I started this post with the title, and already I can see where I might get myself in trouble. First off, I’m not suicidal. I chose that title for a reason. Bear with me, it will all make sense later; I promise.
It’s been about three months between releases and though that’s not awfully long, I don’t write opuses, so there’s no reason I shouldn’t have new content out. I feel like I owe an explanation for the delay, so here it goes… I’m quitting life (there’s that title again). Not life in general, but the life I have lived since turning eighteen.
I use to have a very 1950’s view on the American dream. By the time I graduated high school, I worked four different jobs. That’s no exaggeration, though I’ll admit it didn’t last long. A weekly sleep allowance of thirty-five hours wasn’t working for me. After about a month of this routine, I had to drop two of the jobs, but I made enough money during that time to buy an engagement ring for my high school sweetheart. About seven months later, we were married. The wedding and honeymoon were mostly paid for by myself and new wife, so it wasn’t extravagant.
Within another six months, I was still working two jobs, but I switched out a minimum wage job for a sales job making about 40K a year. The new job allowed us to purchase our very first home. And there we had it… the American dream; all within one year of graduating high school. Most of our friends were just now deciding if they wanted to go to college, and here we had already achieved what takes others a decade. And we did it with little to no help.
It didn’t last long though. About this time, the economy crashed. My wife lost her job, forcing her to take a minimum wage job. At the same time, I lost both of my jobs as well, which put me on a cycle of working as a contractor doing whatever I could to bring food to the table. I worked a lot of odd jobs during this time; from retail, to factory work, to eventually driving a forklift. None of these paid well. We were barely scraping by before I landed a job at a call center making a decent living wage. My wife decided to go to college, and she worked full-time while going to night classes. She is now the first person in her family to graduate with a degree (proud of you pretty girl!).
Through the years, we have worked our way back to the point where we can support ourselves without fear of losing everything. We live paycheck to paycheck, but we don’t have to wonder how we’re going to pay for gas to get to work, or budget in a pair of shoes months in advance anymore. I guess you can say we got comfortable. As we grew more comfortable financially, we both grew uncomfortable in life. Neither of us like what we’re doing. To borrow from Tyler Durden, we work 9-5 jobs that we hate, for shit we don’t need. Besides the fact that we have student loans to pay for now, and are not growing financially, we want more from life. My wife dreams of traveling to new places and helping people for a living. I want to be a writer and create for a living. In short, we both want to unplug from a system we don’t believe in anymore.
Now, looking back, what I’ve told you so far sounds like a bitchfest… Believe me when I say it’s not. I am grateful for what we have and everything we have achieved. In truth, our story has been a testament to what is possible in this country even without college degrees (I’m in school now, but haven’t utilized it as of yet). But life is short. Neither of us wants to spend a majority of our lives doing shit we hate. That’s why we’re quitting life (sensing a theme yet?).

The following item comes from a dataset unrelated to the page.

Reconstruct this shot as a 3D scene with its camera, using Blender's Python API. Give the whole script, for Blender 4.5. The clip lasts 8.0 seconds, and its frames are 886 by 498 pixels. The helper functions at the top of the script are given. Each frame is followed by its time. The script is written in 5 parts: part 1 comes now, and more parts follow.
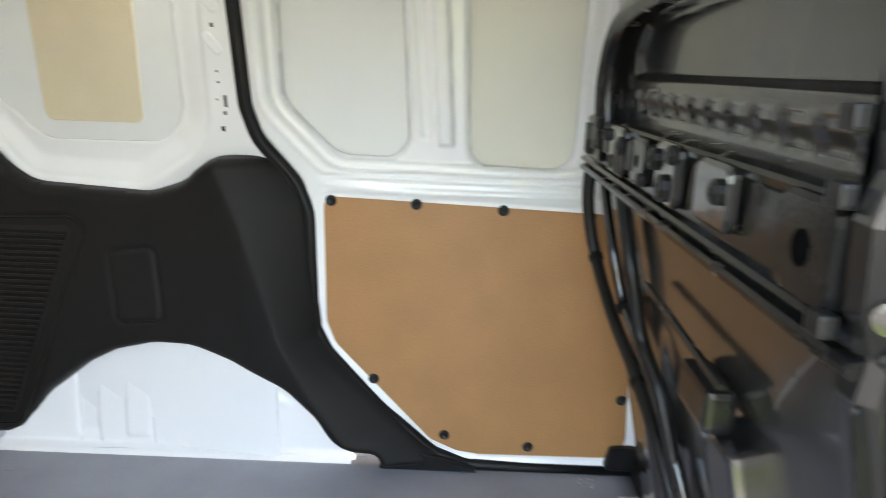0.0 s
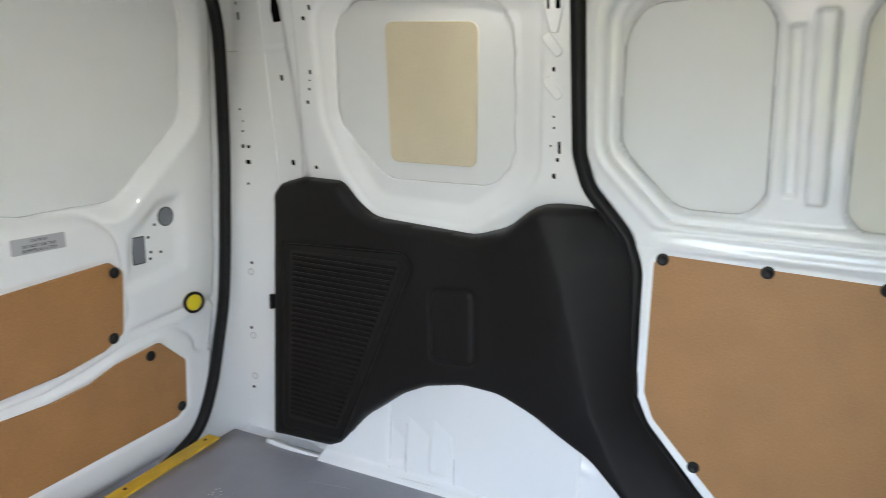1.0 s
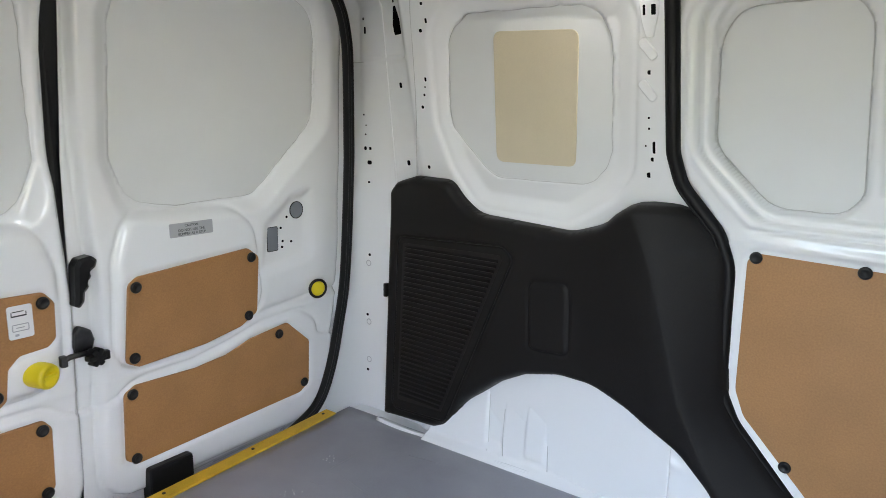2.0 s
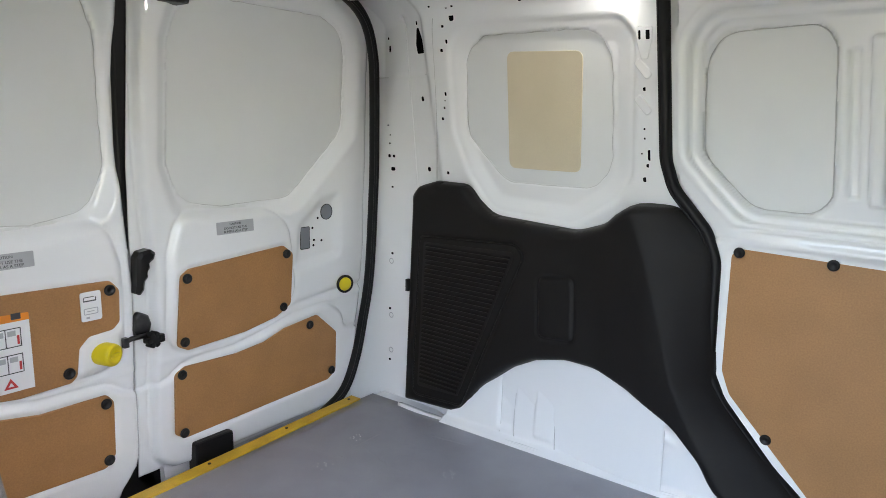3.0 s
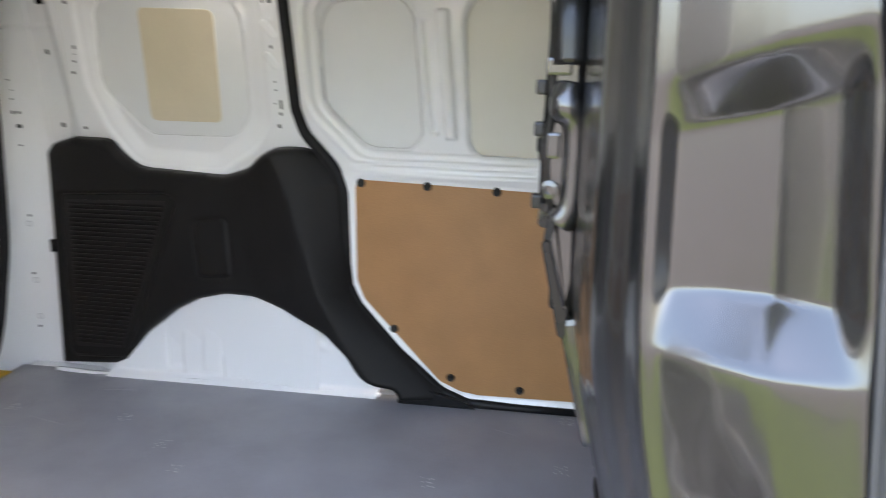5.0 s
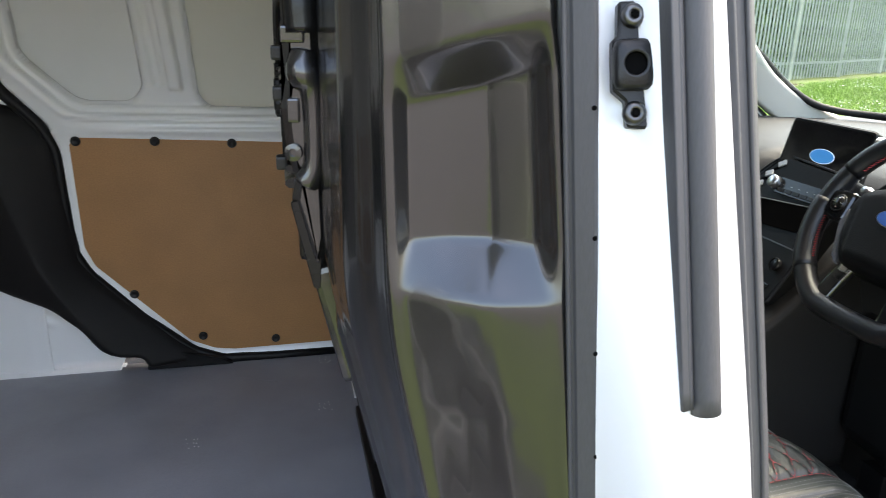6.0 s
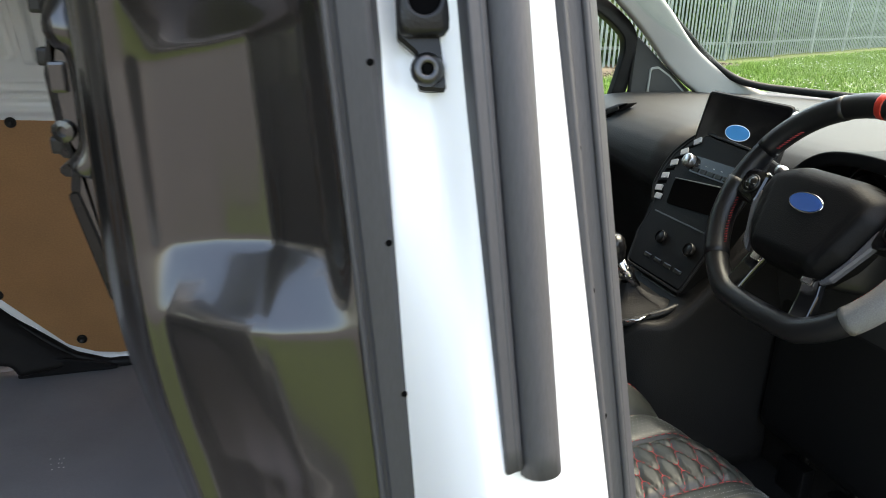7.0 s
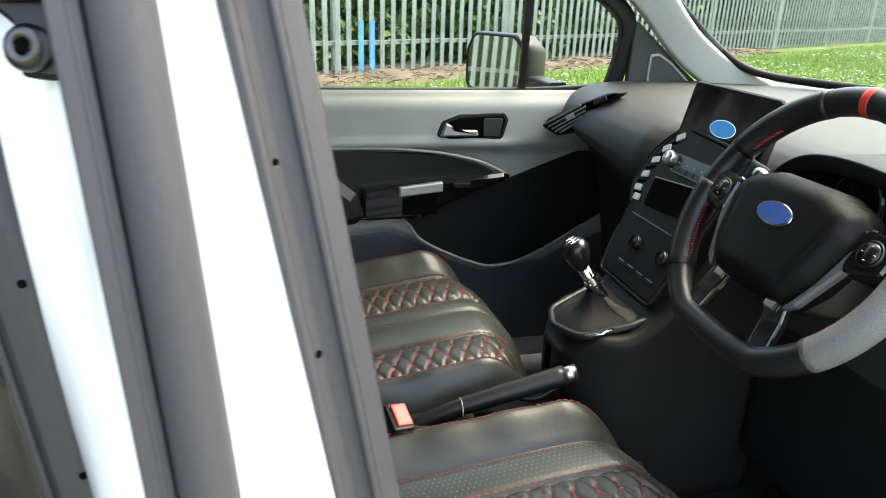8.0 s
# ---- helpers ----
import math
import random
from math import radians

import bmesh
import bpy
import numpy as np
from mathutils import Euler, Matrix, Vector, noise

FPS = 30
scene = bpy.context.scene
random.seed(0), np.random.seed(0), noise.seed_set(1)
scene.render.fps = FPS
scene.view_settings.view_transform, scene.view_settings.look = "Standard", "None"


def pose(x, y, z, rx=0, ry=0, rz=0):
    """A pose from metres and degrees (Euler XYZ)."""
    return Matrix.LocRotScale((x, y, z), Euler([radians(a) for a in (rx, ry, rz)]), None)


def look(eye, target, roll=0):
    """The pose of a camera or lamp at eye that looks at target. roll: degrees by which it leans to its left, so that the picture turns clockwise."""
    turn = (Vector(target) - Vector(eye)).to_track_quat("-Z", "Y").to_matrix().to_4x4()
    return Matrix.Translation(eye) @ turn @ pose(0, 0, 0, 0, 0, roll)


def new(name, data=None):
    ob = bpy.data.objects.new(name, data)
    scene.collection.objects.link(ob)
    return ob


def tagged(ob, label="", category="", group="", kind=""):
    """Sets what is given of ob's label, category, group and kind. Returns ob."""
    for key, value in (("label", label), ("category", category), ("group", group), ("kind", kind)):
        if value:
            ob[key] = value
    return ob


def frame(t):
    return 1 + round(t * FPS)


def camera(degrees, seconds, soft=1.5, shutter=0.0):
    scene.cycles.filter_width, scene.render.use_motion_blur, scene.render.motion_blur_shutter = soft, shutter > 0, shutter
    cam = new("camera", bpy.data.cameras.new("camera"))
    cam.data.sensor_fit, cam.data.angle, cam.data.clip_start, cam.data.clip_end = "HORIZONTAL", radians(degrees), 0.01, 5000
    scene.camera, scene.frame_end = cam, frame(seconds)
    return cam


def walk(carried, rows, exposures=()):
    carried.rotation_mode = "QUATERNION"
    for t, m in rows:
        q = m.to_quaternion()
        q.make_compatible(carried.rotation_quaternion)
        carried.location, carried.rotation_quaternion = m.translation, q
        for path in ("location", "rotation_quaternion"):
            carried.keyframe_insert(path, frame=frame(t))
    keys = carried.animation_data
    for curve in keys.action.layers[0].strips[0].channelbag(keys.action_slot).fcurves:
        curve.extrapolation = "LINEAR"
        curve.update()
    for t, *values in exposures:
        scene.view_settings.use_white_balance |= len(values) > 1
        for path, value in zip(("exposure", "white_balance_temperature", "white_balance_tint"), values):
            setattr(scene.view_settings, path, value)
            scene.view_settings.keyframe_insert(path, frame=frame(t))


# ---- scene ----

One day we got together and brainstormed ideas to get what we both want out of life. We both agreed, that the quickest solution was to get out of our mortgage. After the market crashed, we instantly owed more than our house was worth. Now that the economy has recovered, we can actually make a small profit. Which brings me all the way back to why I don’t have a new release this month. We just, within the past two weeks, closed on our house. We didn’t even put the house on the market and yet we had it sold within three months of coming to the conclusion we needed a change. We made a small profit and used it to pay down a lot of our debt. Now, we’re saving and working towards our dreams. Within a year, we plan to completely unplug from the 9-5 system and become self-sufficient.
Both my wife and I still kept our day jobs. I’m also still in school, so I’m not completely free of responsibilities to focus on writing, but it’s a step in the right direction. I’ll admit the change so far has been scary… but also exciting. I can’t wait to see what we’re able to achieve in this next year.
Now that that’s all out there… Quitting life. I actually got that title from a friend. When my wife and I told him our plans, he was very supportive. In fact, we wouldn’t have been able to move in time if it wasn’t for his help (thanks, Zack!). When he explained what we were doing to others, he explained it as we were “quitting life”. It became an inside joke between the three of us, and so I found it appropriate to use the title.
As far as content is concerned, don’t worry. I’ll have a new release in September. Those of you on the list will get a heads up on the release date and it will be free for that first couple of days. Now, that I’m settling into a rhythm, I’ll have more content on a regular basis.
Until then, cheers and happy reading!